Pair it with a solid provider like Floxy (cross-platform endpoints, HTTP/SOCKS5, global coverage, and developer APIs) and iterate on your rules until everything is fast, stable, and auditable, across iPhone and Apple Silicon Mac today, with sensible alternatives on Windows and Intel Macs.
Frequently Asked Questions
Is Shadowrocket the same as a VPN?
It uses Apple’s VPN framework to route traffic, but rather than a single tunnel, Shadowrocket’s strength is rule-based routing - you decide what goes where (and what gets blocked). The ability to capture traffic and apply domain/keyword/CIDR/GEOIP rules is part of the official feature list.
Can I import someone else’s big rule list and be done?
You can - many do, but make sure to audit it first. Third-party lists may over-block, break logins, or route the wrong regions. Start small and iterate.
What about GEOIP rules? Are they accurate?
They’re generally good enough for routing. For mission-critical targeting, validate with multiple IP/Geo checkers and your provider’s tooling.
Does Shadowrocket work on iPad?
Yes, iPad is supported (designed for iPad per the App Store page).
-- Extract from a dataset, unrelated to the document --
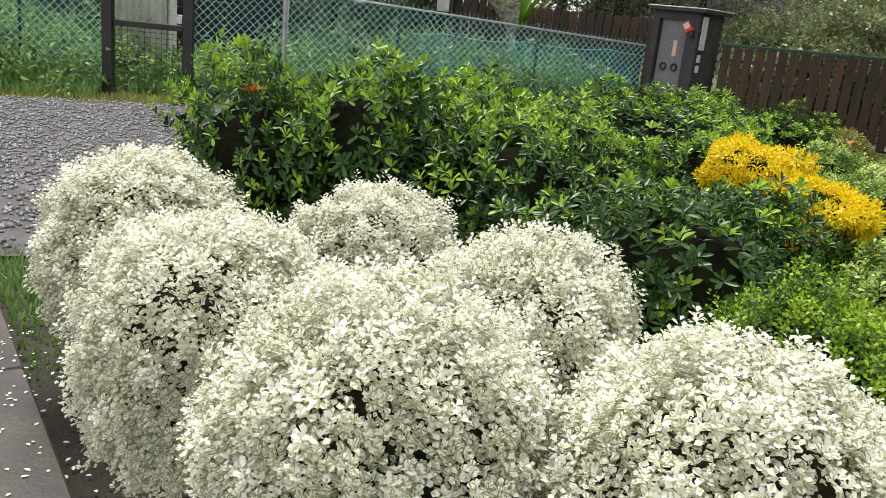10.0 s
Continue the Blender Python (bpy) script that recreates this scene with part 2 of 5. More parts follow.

Is there Shadowrocket for Windows?
Not officially. You’ll find third-party/clone clients built on other cores, but there’s no first-party Windows app. Use alternatives or system-wide/per-app proxy tools with your provider’s endpoints.
Does Shadowrocket work on Mac?
Yes - on Apple Silicon (M-series) Macs with macOS 11+) per App Store compatibility. If it doesn’t appear in your region or you’re on Intel, use another proxy client or per-app proxy settings.
Why can’t I find Shadowrocket in my country’s App Store?
Availability varies. It’s not available on the mainland China App Store; users there typically use a non-mainland Apple ID. Check your region’s listing.